I confessed that I did not.

“It’s two-point-six kilometers from Salies, up the Mauleon road.”

I had to smile at the precision. “Two-point-six kilometers exactly?”

She nodded. “Shall we go?”

“Ah… by all means. I shall have to collect my bag.” She turned and began to walk across the grass towards the village square before I could offer my arm, so I found myself awkwardly hastening to catch up with her. “Ah… how did you come into the village? Have you a trap?”

“I rode in on my bicycle. I left it in the square.”

Young women of that era sometimes teetered about on bicycles for amusement and display, but the use of them for transportation was not common, inhibitions of propriety no less prohibitive than inhibitions of dress. I found her indifference to those inhibitions intriguing. “Can you tell me something about your brother’s accident, Mademoiselle…?”

“Treville. Oh, I don’t believe it’s anything really serious, Doctor. He fell from his machine.”

“His bicycle?”

“Yes. We were having a race, and he fell.”

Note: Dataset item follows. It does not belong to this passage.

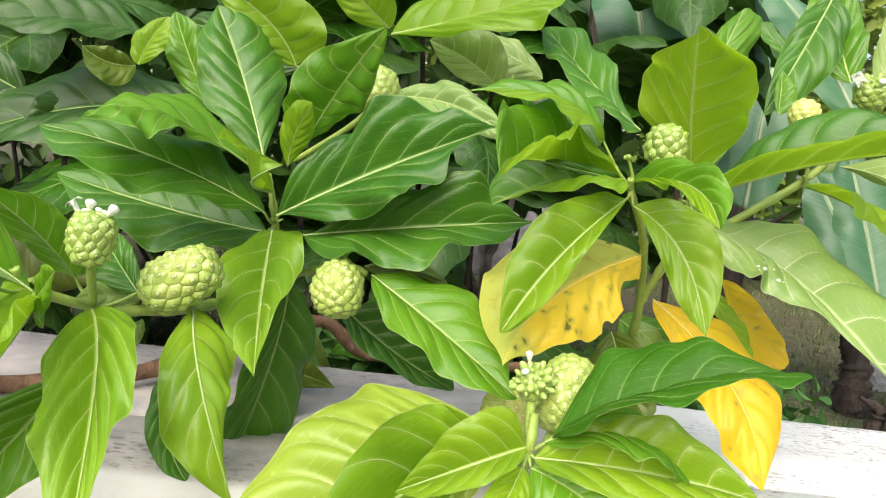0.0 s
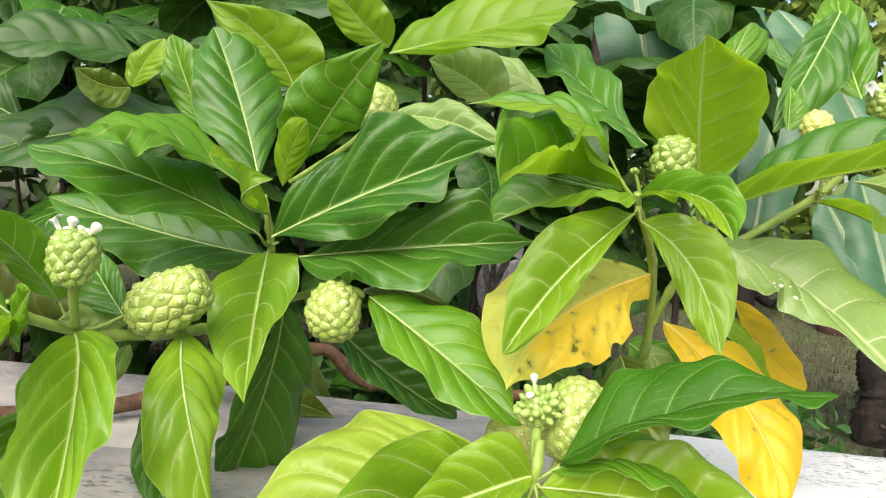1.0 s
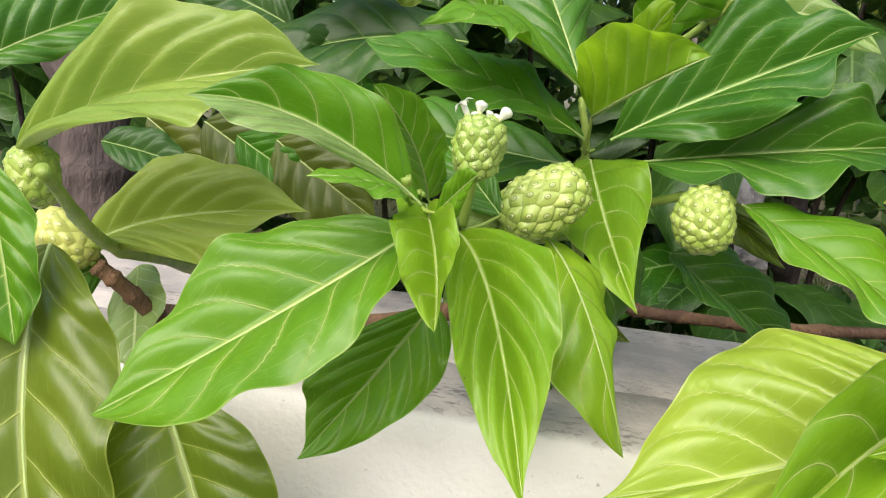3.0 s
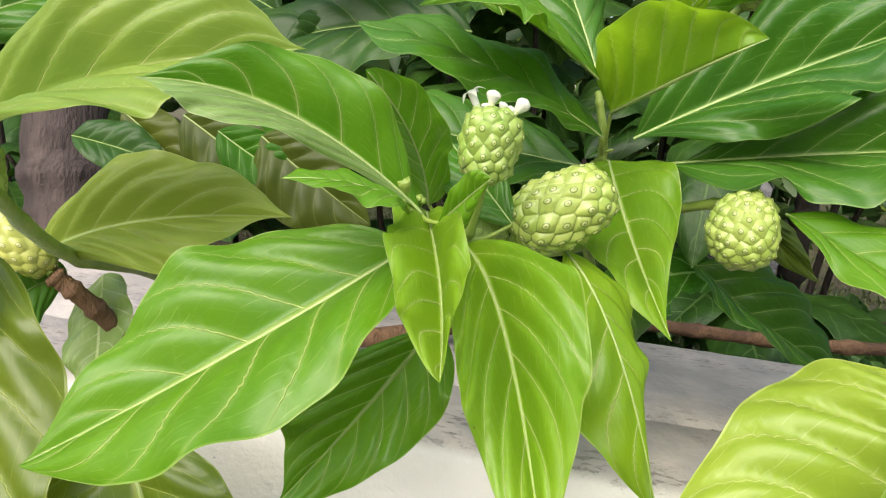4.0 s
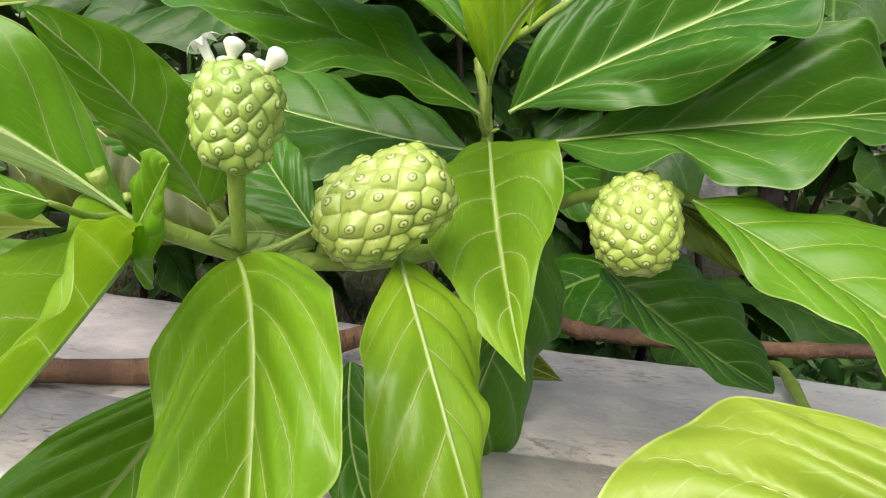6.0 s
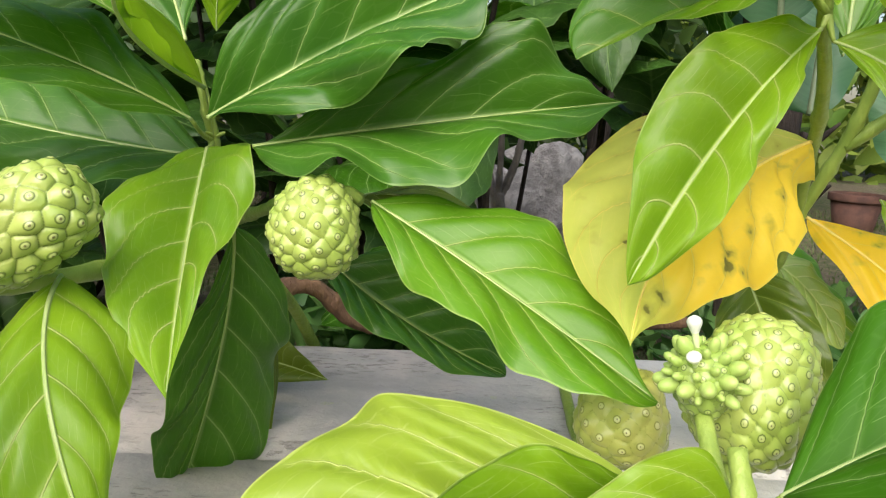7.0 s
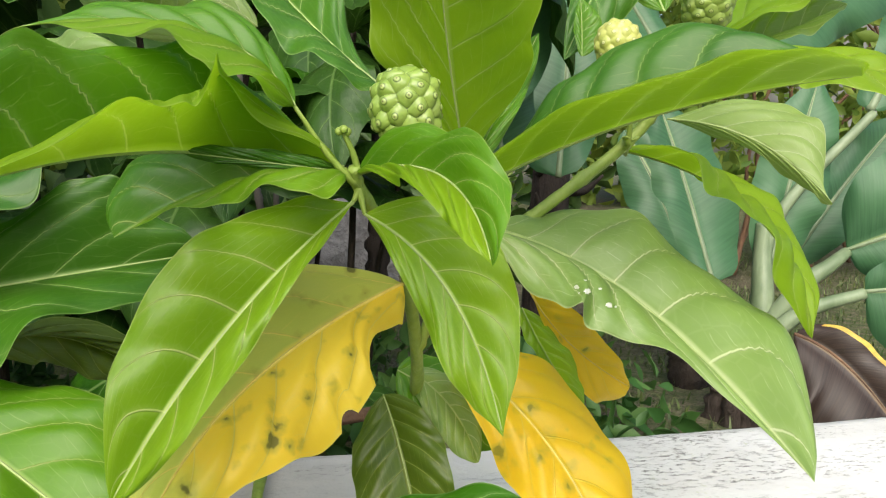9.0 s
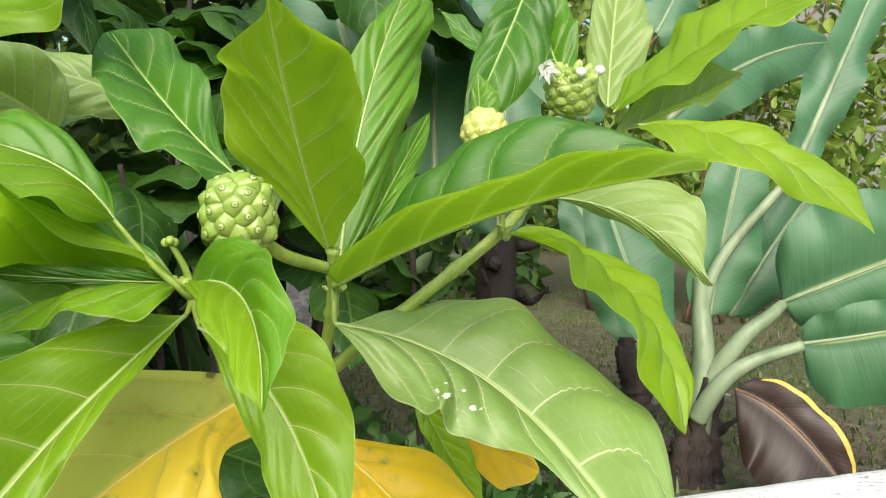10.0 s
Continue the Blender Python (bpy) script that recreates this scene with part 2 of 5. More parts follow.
TUBE = simple_material("flower_tube", (0.66, 0.74, 0.42), (0.55, 0.66, 0.30), 90, rough=0.5, bump=0.1, dist=0.0004)


def fruit_material(name, base, groove, eye, marks=1.0):
    m, nt = node_mat(name)
    g = Net(nt)
    att = g.node("ShaderNodeAttribute")
    att.attribute_name = "cell"
    sep = g.node("ShaderNodeSeparateColor")
    g.put(sep.inputs[0], att.outputs["Color"])
    edge, dist, rnd = sep.outputs[0], sep.outputs[1], sep.outputs[2]
    oc = g.coords("Object")
    c = g.mix(g.ramp(g.noise(oc, 34.0, 3.0), 0.32, 0.68), tuple(k * f for k, f in zip(base, (0.78, 0.90, 0.62))), base)
    c = g.mix(g.math("MULTIPLY", rnd, 0.35), c, tuple(k * 1.22 for k in base))
    c = g.mix(g.math("MULTIPLY", g.ramp(edge, 0.085, 0.0), 0.8), c, groove)
    c = g.mix(g.math("MULTIPLY", g.ramp(g.noise(oc, 210.0, 4.0), 0.55, 0.75), 0.35), c, groove)
    c = g.mix(g.math("MULTIPLY", g.ramp(dist, 0.16, 0.13), 0.8 * marks), c, eye)
    ring = g.math("MULTIPLY", g.ramp(dist, 0.225, 0.18), g.ramp(dist, 0.13, 0.165))
    c = g.mix(g.math("MULTIPLY", ring, 0.85 * marks), c, tuple(k * 0.6 for k in groove))
    c = g.mix(g.math("MULTIPLY", g.ramp(dist, 0.075, 0.045), 0.85), c, (0.10, 0.09, 0.028))
    scar = g.math("MULTIPLY", g.ramp(g.noise(oc, 75.0, 5.0, 0.7), 0.70, 0.76), 0.6)
    c = g.mix(scar, c, (0.20, 0.17, 0.06))
    n = g.bump(g.noise(oc, 300.0, 4.0), 0.3, 0.0006)
    g.surface(c, 0.34, n, spec=0.55, thin=0.0)
    return m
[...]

“A race? I see.” I glanced over at her profile and was taken by the golden, suntanned cheek and the healthy complexion, uncommon in women of the middle class where pallor was not only accounted an element of beauty, but a cherished proof that one was leisured. She was hatless, a lapse of sartorial propriety when women wore fluttering, broad-brimmed hats even when motoring or riding. Her full dark hair was drawn back in a soft bun, but wisps had escaped to float about her temples—disarranged, no doubt, by her bicycle ride of exactly two and six-tenths kilometers. It would not be correct to describe her as a beauty, for there was too much vigor in her features, too much energy in her expression, to satisfy the popular ideal of plump passive beauty. One might more accurately call her a handsome woman… I thought her a very handsome woman indeed. I was looking at the graceful line of her neck, the nape of which was brushed by soft commas of hair, when she turned to me, her eyes asking why I was staring at her in that way.

“Ah… and what is the nature of your brother’s injuries?” I asked quickly.

“Well, he’s a bit scraped up, of course. And it could be that he has a broken clavicle. But there’s no concussion.”

I frowned. “I am impressed, Mlle Treville. You seem to have some knowledge of medicine.”

She shrugged and puffed air between slack lips in the way that peasants or street gamines dismiss some insignificant matter. “Not really.”

“But most people, and nearly all women, would have called the clavicle a collarbone.”

“One summer I developed an interest in anatomy, and I read several books. That’s all. There’s no mystery.”

How can I explain the implications of a young lady in the summer of 1914 admitting to an interest in anatomy? It would be as though one of today’s pert Modern Young Things were to confess to a fascination with pornography. The conventions of polite conversation did not admit the existence of the human body, much less its parts separately considered.

We had passed out of the park and were walking along the tree-lined central avenue of Salies towards the clinic. Two women on the other side of the street stopped to exchange whispers about the hatless girl walking brazenly with the young doctor. And indeed there was something in the vigor of Katya’s long, athletic stride that might be considered unladylike. It would not be exactly fair to say that ladies of that time minced, but certainly they did not stride along, as it was clearly infra dig to appear to have to get anywhere with urgency.